12. Further, in Union of India & Ors. v. S.K. Kapoor, (2011) 4 SCC

589, while holding that the decision of the co-ordinate Bench is

binding on the subsequent Bench of equal strength, the Supreme

Court held that the Bench of Co-ordinate strength can only

make a reference to a larger Bench. In para 9 of the report, the

Supreme Court held as under:-

"9. It may be noted that the decision in S.N. Narula case [(2011) 4 SCC 591] was prior to the decision in T.V. Patel case [(2007) 4 SCC 785 : (2007) 2 SCC (L&S) 98] . It is well settled that if a subsequent coordinate Bench of equal strength wants to take a different view, it can only refer the matter to a larger Bench, otherwise the prior decision of a coordinate

Bench is binding on the subsequent Bench of equal strength. Since, the decision in S.N. Narula case [(2011) 4 SCC 591] was not noticed in T.V. Patel case [(2007) 4 SCC 785 : (2007) 2 SCC (L&S) 98] , the latter decision is a judgment per incuriam. The decision in S.N. Narula case [(2011) 4 SCC 591] was binding on the subsequent Bench of equal strength and hence, it could not take a contrary view, as is settled by a series of judgments of this Court."
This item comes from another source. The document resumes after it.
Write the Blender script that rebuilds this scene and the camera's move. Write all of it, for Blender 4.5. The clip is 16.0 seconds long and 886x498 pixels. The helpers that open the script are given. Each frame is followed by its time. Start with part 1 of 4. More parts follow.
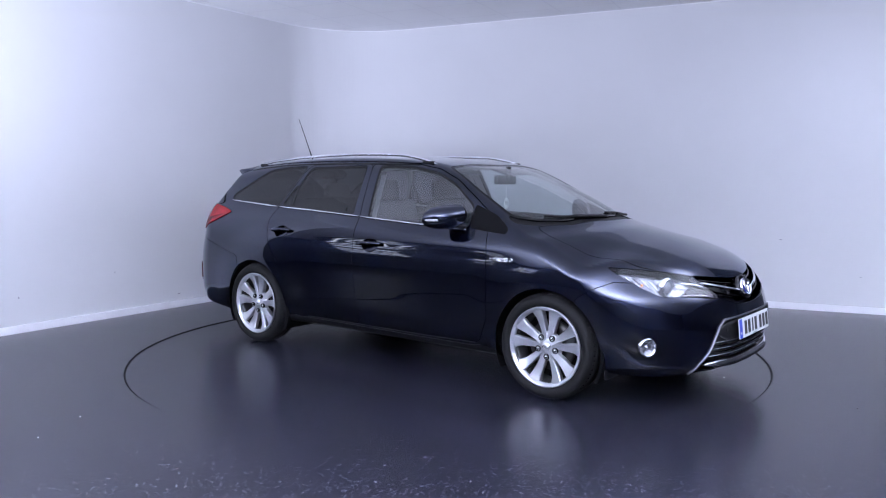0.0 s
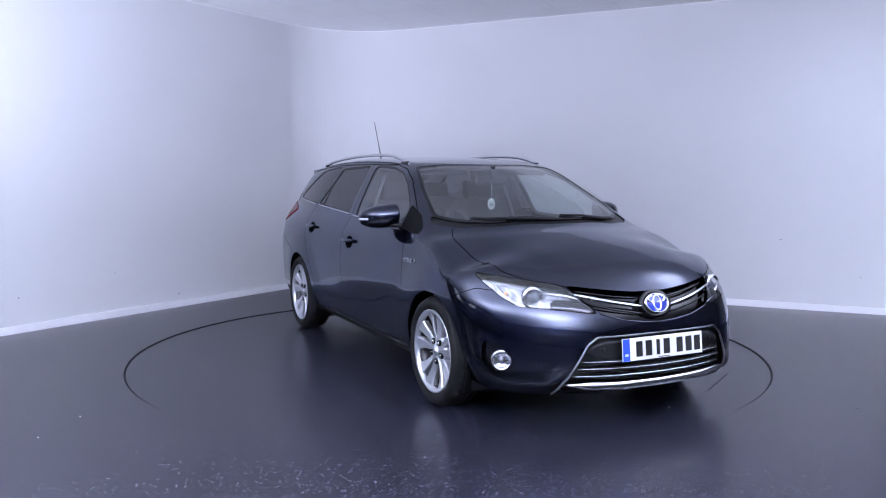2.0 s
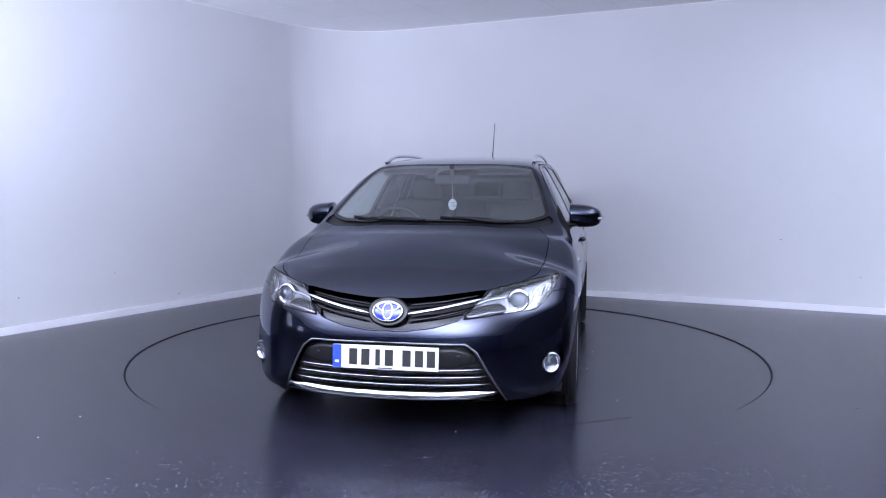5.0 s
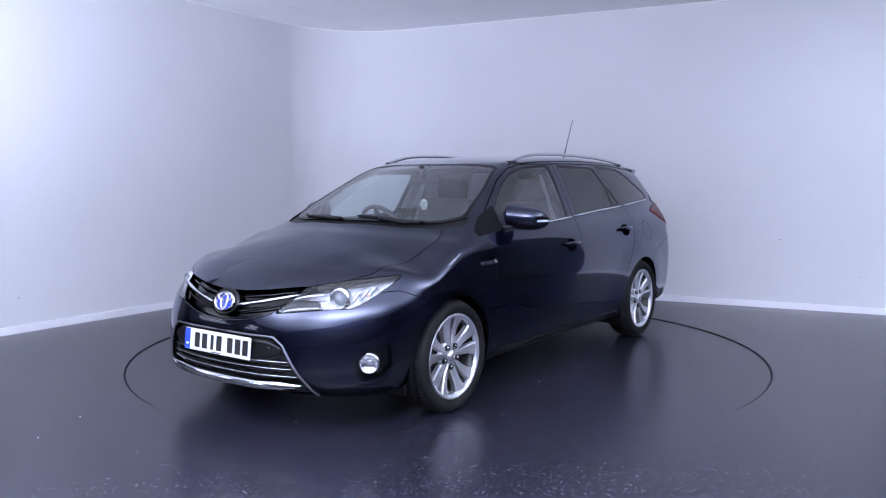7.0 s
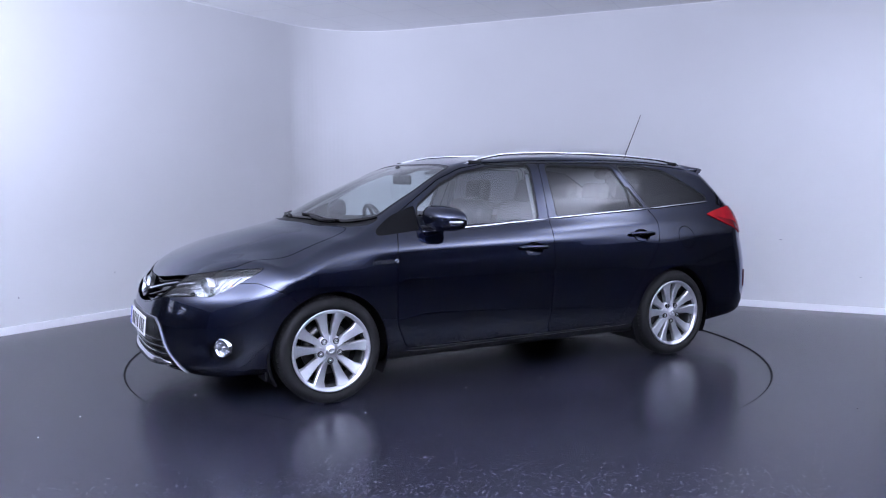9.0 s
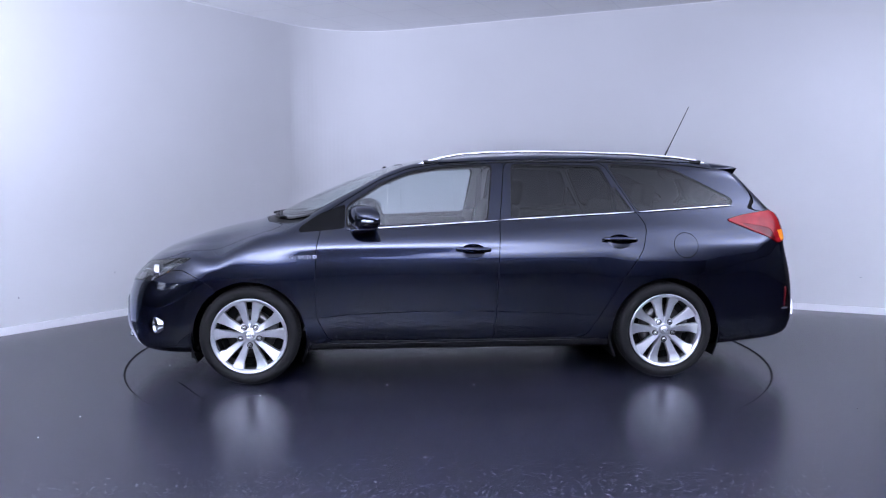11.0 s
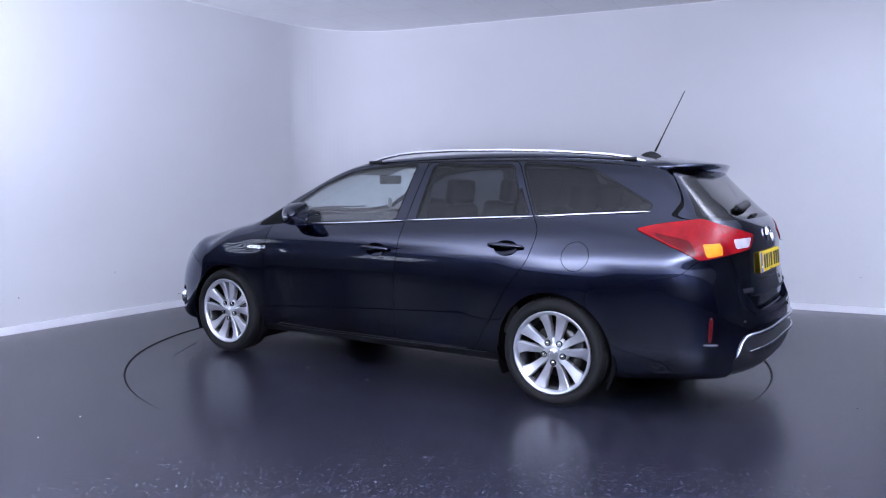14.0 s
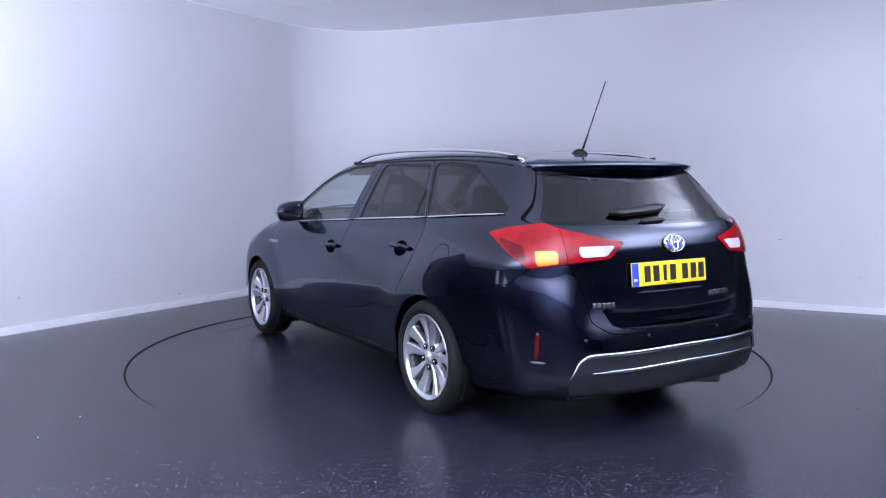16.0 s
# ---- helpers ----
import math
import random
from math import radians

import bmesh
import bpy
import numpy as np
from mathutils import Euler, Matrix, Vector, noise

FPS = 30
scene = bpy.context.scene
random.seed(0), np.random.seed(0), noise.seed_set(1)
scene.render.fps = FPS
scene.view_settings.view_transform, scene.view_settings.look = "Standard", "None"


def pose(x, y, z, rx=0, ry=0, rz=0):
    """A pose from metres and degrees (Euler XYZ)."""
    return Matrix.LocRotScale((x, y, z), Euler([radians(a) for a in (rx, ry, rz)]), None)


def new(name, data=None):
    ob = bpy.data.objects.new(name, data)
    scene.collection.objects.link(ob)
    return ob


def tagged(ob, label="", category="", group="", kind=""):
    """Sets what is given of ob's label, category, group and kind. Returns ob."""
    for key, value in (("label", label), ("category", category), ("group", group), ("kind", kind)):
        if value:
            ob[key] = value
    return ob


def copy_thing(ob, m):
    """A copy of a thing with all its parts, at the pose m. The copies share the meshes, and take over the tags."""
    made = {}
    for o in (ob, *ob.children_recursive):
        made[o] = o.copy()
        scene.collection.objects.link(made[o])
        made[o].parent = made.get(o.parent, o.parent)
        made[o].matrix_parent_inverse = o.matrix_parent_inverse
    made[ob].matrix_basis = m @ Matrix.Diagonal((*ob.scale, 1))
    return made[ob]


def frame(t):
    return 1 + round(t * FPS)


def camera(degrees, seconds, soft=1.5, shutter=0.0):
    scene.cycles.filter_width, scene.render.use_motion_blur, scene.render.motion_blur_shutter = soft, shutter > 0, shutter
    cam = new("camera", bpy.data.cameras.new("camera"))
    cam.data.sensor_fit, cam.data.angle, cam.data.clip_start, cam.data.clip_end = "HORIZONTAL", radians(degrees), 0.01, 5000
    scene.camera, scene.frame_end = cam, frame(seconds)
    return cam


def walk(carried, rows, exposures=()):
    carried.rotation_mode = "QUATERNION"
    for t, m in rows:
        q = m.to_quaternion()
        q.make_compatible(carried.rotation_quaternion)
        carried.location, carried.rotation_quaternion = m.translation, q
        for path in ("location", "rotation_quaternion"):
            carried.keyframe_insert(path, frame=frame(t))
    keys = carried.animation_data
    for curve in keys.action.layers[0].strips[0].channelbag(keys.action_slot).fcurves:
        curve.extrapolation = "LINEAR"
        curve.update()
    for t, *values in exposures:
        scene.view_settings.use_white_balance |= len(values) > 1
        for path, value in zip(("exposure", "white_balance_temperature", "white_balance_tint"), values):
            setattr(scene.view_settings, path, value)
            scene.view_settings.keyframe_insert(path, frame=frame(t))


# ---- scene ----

13. In view of the judgment in Reshma Kumari(supra), the judgment of this Court in Santosh Khandelwal & Ors. v. Abbas & Ors.(supra) cannot be taken advantage of by the claimant. The loss of dependency at Rs.5,31,000/- was rightly computed by the Claims Tribunal without addition of any future prospects. However, the compensation of Rs.7,000/- awarded towards funeral expenses is enhanced to Rs.25,000/-. Further, compensation for loss of consortium and loss of love and affection is enhanced from Rs.10,000/- and Rs.25,000/- respectively to Rs.1,00,000/- each.

14. The compensation is accordingly enhanced from Rs.5,83,000/-

to Rs.7,56,000/-

15. The enhanced compensation of Rs.1,83,000/- shall carry interest @ 7.5% per annum as granted by the Claims Tribunal.

16. 70% of the enhanced compensation shall go to Appellant no.1 towards her and for the benefit of her children. Rest 30% shall go to Respondent no.4, mother of the deceased.

17. 75% of the enhanced compensation along with proportionate

interest awarded to Appellant no.1 shall be held in Fixed Deposit for a period of two, four and six years in equal proportion, rest 25% shall be released to her on deposit.

18. 50% of the enhanced compensation along with proportionate interest awarded to Respondent no.4 shall be held in Fixed Deposit for a period of three years. Rest 50% shall be released to her on deposit.

19. The enhanced compensation along with interest shall be deposited by Respondent no.3 Reliance General Insurance Co. Ltd. within four weeks.

20. The appeal is accordingly allowed in above terms.

21. Pending applications also stand disposed of.